October 18, 2005: On the morning October 7th a gang of 70-75 young men attacked a Shia mosque in Kuwait, shortly after morning services. Rocks were thrown, anti-Shia slogans daubed on the walls, cars were torched, and at least one man was badly beaten. Although the Kuwaiti police made several arrests, a high ranking government official attributed the whole business to "a youthful prank." But it was actually another ugly incident in the ancient battle between conservative Sunnis and the Shia minority they believe to be heretics. Shias comprise about 30 percent of the population, and Sunnis a little less than half. There are a lot of other religions being practiced in Kuwait, which is a reflection of the areas long history of international commerce (via the Indian Ocean, and all the lands that touch it). But the same "back to basics" movement that propels al Qaeda, also inspires young men to act out against Moslems who are not Moslem enough. Sunni persecution of Shia is nothing new, but it's hitting a historical peak right now, and the unrest in Kuwait is another example. Kuwait does not want this violence to grow, because Kuwait depends on good relations with Shia Iran for commercial, and diplomatic (as in protection from larger Arab neighbors) reasons.


However, there is some major internal dissent in the Kuwaiti al Sabah family, which has run the country for several generations. While there's no substantial information available about the dispute, it could indicate a rift between more progressive and more conservative members of the ruling family, or it just may be no more than a couple of the cousins jockeying for the succession. This appears to be another reflection of the growing hostility, throughout the Moslem world, between militant conservatives, and more traditional Moslems who just want to get on with life, and not attempt to conquer the world. Kuwait just voted to allow women to vote, and some of the more conservative Sunni Moslems are not happy with this at all. Some blame the Shia, because Shia Iran has allowed women to vote for several generations.
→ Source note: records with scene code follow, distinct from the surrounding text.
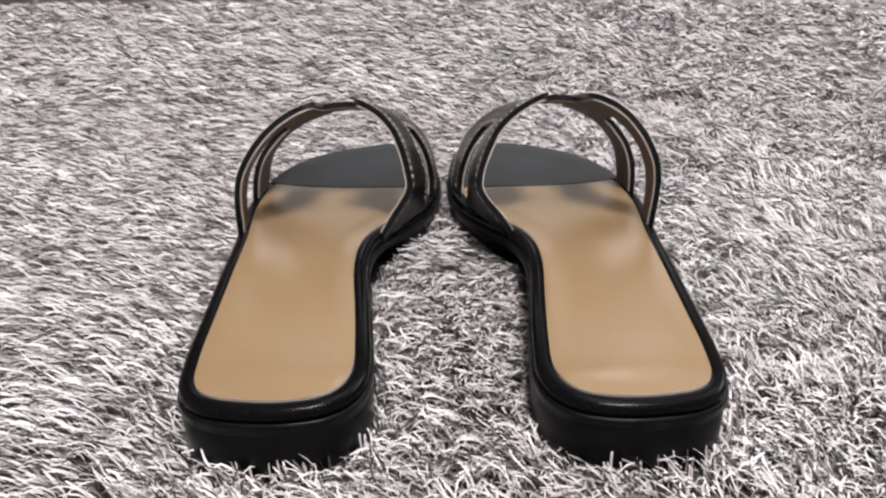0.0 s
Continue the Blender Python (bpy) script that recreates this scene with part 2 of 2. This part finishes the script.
window_wall("wall_north", "added_window_1", x0, x1, ADDED_NORTH_WINDOW, lambda a, d, z: (a, y1 + d, z), REFLECTION_BROWN, "unseen wall toned dark brown for reflections, with an added low window")
window_wall("wall_east", "added_window_2", y0, y1, ADDED_EAST_WINDOW, lambda a, d, z: (x1 + d, a, z), PLASTER, "light grey painted wall with an added, unseen wide window")
slab("wall_south", x0, x1, y0 - 0.12, y0, -0.12, top, PLASTER, "plain light grey painted wall", "wall")
slab("wall_west", x0 - 0.12, x0, y0, y1, -0.12, top, PLASTER, "plain light grey painted wall", "wall")
slab("ceiling", x0 - 0.12, x1 + 0.12, y0 - 0.12, y1 + 0.12, top, top + 0.1, CEILING_PAINT, "plain white painted ceiling", "ceiling")


def ceiling_light(at, size, diffuser, words):
    """A square panel: four bevelled frame bars round an opal diffuser."""
    fixture = tagged(new("ceiling_light"), words, "ceiling light")
    fixture.matrix_world = pose(*at)
    h = size / 2 + 0.015
    for fx, fy, sx, sy in ((0, h, size + 0.06, 0.03), (0, -h, size + 0.06, 0.03), (h, 0, 0.03, size), (-h, 0, 0.03, size)):
        bm = bmesh.new()
        bmesh.ops.create_cube(bm, size=1, matrix=Matrix.LocRotScale((fx, fy, 0.010), None, (sx, sy, 0.038)))
        bmesh.ops.bevel(bm, geom=bm.edges[:], offset=0.003, segments=2, affect="EDGES")
        me = bpy.data.meshes.new("frame_bar")
        bm.to_mesh(me)
        bm.free()
        me.materials.append(LAMP_FRAME)
        part("frame_bar", me, fixture)
    bm = bmesh.new()
    bmesh.ops.create_cube(bm, size=1, matrix=Matrix.LocRotScale((0, 0, 0.012), None, (size - 0.002, size - 0.002, 0.02)))
    me = bpy.data.meshes.new("diffuser")
    bm.to_mesh(me)
    bm.free()
    me.materials.append(diffuser)
    part("diffuser", me, fixture, "glowing opal diffuser")


ceiling_light(LAMP, 0.46, DIFFUSER, "white square ceiling light panel, switched on")
# second panel is unseen, added for the soft sheen on the right insole
ceiling_light((0.32, 1.42, 2.43), 0.70, SHEEN_DIFFUSER, "unseen dim ceiling panel added for a sheen on the insole")

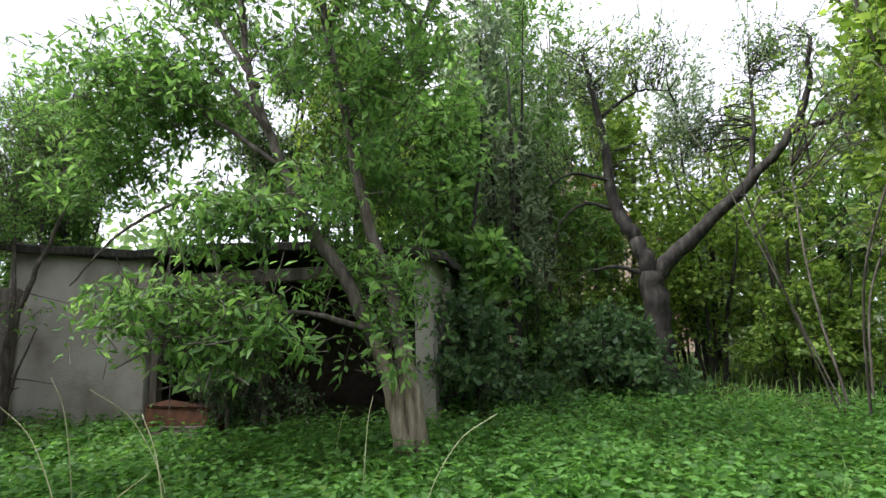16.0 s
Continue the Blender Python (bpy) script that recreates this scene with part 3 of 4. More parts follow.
# leaning fruit tree with a bare peeled trunk
TB = (7.98, 10.18, 0.0)
plant("leaning_fruit_tree", "slim leaning fruit tree with bare peeled trunk", "tree", TB,
      [([(-0.088, 0.04, 1.56), (-0.1, 0.05, 1.75), (-0.1, 0.05, 2.2), (0.12, 0.1, 2.65), (0.55, 0.3, 3.02), (1.05, 0.5, 3.4), (1.8, 0.8, 3.75)], 0.036, 0.012),
       ([(-0.1, 0.05, 1.95), (0.12, 0.12, 2.15), (0.4, 0.1, 2.38), (0.95, 0.2, 2.4), (1.7, 0.5, 2.3)], 0.014, 0.004),
       ([(-0.1, 0.05, 1.55), (-0.2, 0, 1.62), (-0.3, -0.05, 1.72)], 0.01, 0.006),
       ([(-0.1, 0.05, 1.55), (0.02, 0.0, 1.6), (0.08, 0, 1.72)], 0.01, 0.006),
       ([(0.5, 0.3, 3.0), (0.8, 0.35, 3.0), (1.05, 0.4, 2.75)], 0.018, 0.006)],
      [(0.0, 0.7, 3.3, 0.9, 0.8, 0.6), (-0.5, 0.8, 2.6, 0.8, 0.7, 0.6), (1.2, 1.0, 3.9, 0.9, 0.6, 0.4)], 260, 7, 0.06, LEAF_OVATE, M_apple, M_bark, 0.35, 26, 0.4, 0.3)
sp = Soup()
line = curve([(8.0, 10.18, -0.1), (8.01, 10.18, 0.5), (7.98, 10.19, 1.0), (7.89, 10.22, 1.58)], 8)
sp.tube(line, np.linspace(0.046, 0.036, len(line)), 12, 0.1)
bole = sp.link("bole", M_peeled, None, "pale brown peeled lower trunk", smooth=True)
lean_tree = bpy.data.objects["leaning_fruit_tree"]
bole.parent = lean_tree
bole.matrix_parent_inverse = pose(*TB).inverted()


def apple(base, label, seed, h=4.2, w=1.7, count=1300, mat=M_apple, leaf=0.06, shoots=40):
    r = random.Random(seed)
    st = [([(0, 0, -0.1), (0.06, 0.03, 0.5), (0.02, 0.1, 1.1), (0.1, 0.1, 1.7)], 0.1, 0.07)]
    for k in range(6):
        a = k * 1.05 + r.uniform(-.3, .3)
        st.append(([(0.08, 0.1, 1.2 + 0.1 * k), (0.5 * w * math.cos(a), 0.5 * w * math.sin(a), 2.2 + 0.1 * k), (0.85 * w * math.cos(a), 0.85 * w * math.sin(a), h * r.uniform(.6, .8)),
                    (1.15 * w * math.cos(a), 1.15 * w * math.sin(a), h * r.uniform(.45, .85))], 0.05, 0.01))
    return plant("apple_tree", label, "tree", base, st, [(0, 0, h * 0.68, w, w, h * 0.3), (-0.5 * w, -0.5 * w, h * 0.42, 0.8 * w, 0.6 * w, h * 0.2), (0.6 * w, -0.3 * w, h * 0.45, 0.7 * w, 0.7 * w, h * 0.22)],
                 count, 8, leaf, LEAF_BROAD, mat, M_darkbark, 0.4, 70, 0.35, 0.42, "old apple trees", shoots=shoots)


a1 = apple((10.65, 18.9, 0), "low spreading apple tree with a flowering branch", 1)
apple((13.1, 22.6, 0), "tall pale-leaved apple tree with arching grey limbs", 2, 8.6, 2.6, 2100, M_bright, 0.085, 110)
sp = Soup()
sp.tube(curve([(10.65, 18.9, 1.0), (10.2, 18.0, 1.2), (9.6, 17.1, 1.35), (8.95, 16.45, 1.48)], 6), np.linspace(0.03, 0.006, 19), 5)
fb = sp.link("flowering_branch", M_bark, None, "low reaching branch with pale new leaves")
fb.parent = a1
fb.matrix_parent_inverse = pose(10.65, 18.9, 0).inverted()
n = 240
tt = rng.random(n) ** 0.7
pp = np.stack([10.65 - 1.7 * tt, 18.9 - 2.45 * tt, 1.08 + 0.4 * tt], 1) + rng.normal(size=(n, 3)) * 0.08
v, f = leaves(pp, unit(rng.normal(size=(n, 3)) + np.array([-0.5, 0, 0.3])), unit(rng.normal(size=(n, 3)) * 0.5 + np.array([0, 0, 0.8])), rng.uniform(0.05, 0.085, n), LEAF_OVATE)
fl = link_mesh("new_leaves", v, f, M_birch, fb)
# old apple at the meadow's edge with reaching dead limbs
plant("old_apple_tree", "old dark apple tree with bare reaching limbs", "tree", (13.0, 11.4, 0),
      [([(0, 0, -0.1), (-0.1, 0, 1.2), (-0.35, -0.1, 2.6), (-0.6, -0.1, 3.4), (-0.8, -0.2, 4.4), (-0.9, -0.2, 5.6)], 0.19, 0.04),
       ([(-0.55, -0.1, 3.2), (-0.9, -0.2, 3.45), (-1.25, -0.2, 3.5), (-1.8, -0.15, 3.1), (-2.3, -0.1, 2.6)], 0.06, 0.008),
       ([(-1.1, -0.2, 3.5), (-1.5, -0.3, 3.8), (-2.3, -0.4, 3.95), (-3.1, -0.3, 3.75)], 0.024, 0.005),
       ([(-0.5, -0.1, 3.0), (-0.9, -0.4, 2.85), (-1.4, -0.6, 2.6), (-1.7, -0.5, 2.2)], 0.03, 0.006),
       ([(-0.4, 0, 2.8), (0.5, 0.4, 3.8), (1.2, 0.6, 4.6)], 0.09, 0.02), ([(-0.7, -0.1, 4.0), (-1.2, 0.5, 4.8), (-1.5, 1.0, 5.2)], 0.06, 0.01)],
      [(0.6, 0.6, 4.6, 1.7, 1.6, 1.3), (-0.4, 0.8, 5.4, 1.3, 1.2, 0.8), (0.9, 0.2, 3.0, 1.2, 1.0, 1.0), (0.2, -0.3, 4.0, 1.0, 0.8, 0.8)], 1500, 8, 0.06, LEAF_OVATE, M_apple, M_darkbark, 0.4, 60, 0.3, 0.35)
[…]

This, to Sunni Islamic conservatives, is another example of Shia blasphemy.

There have been a few incidents of deadly violence, by Kuwaitis against foreigners, in the last few years. But police come down hard on the Islamic radicals, and there is little public support for them. But the Islamic conservatives grow more militant and violence, the longer they suffer such lack of respect and support. When you are on a mission from God, numbers matter little.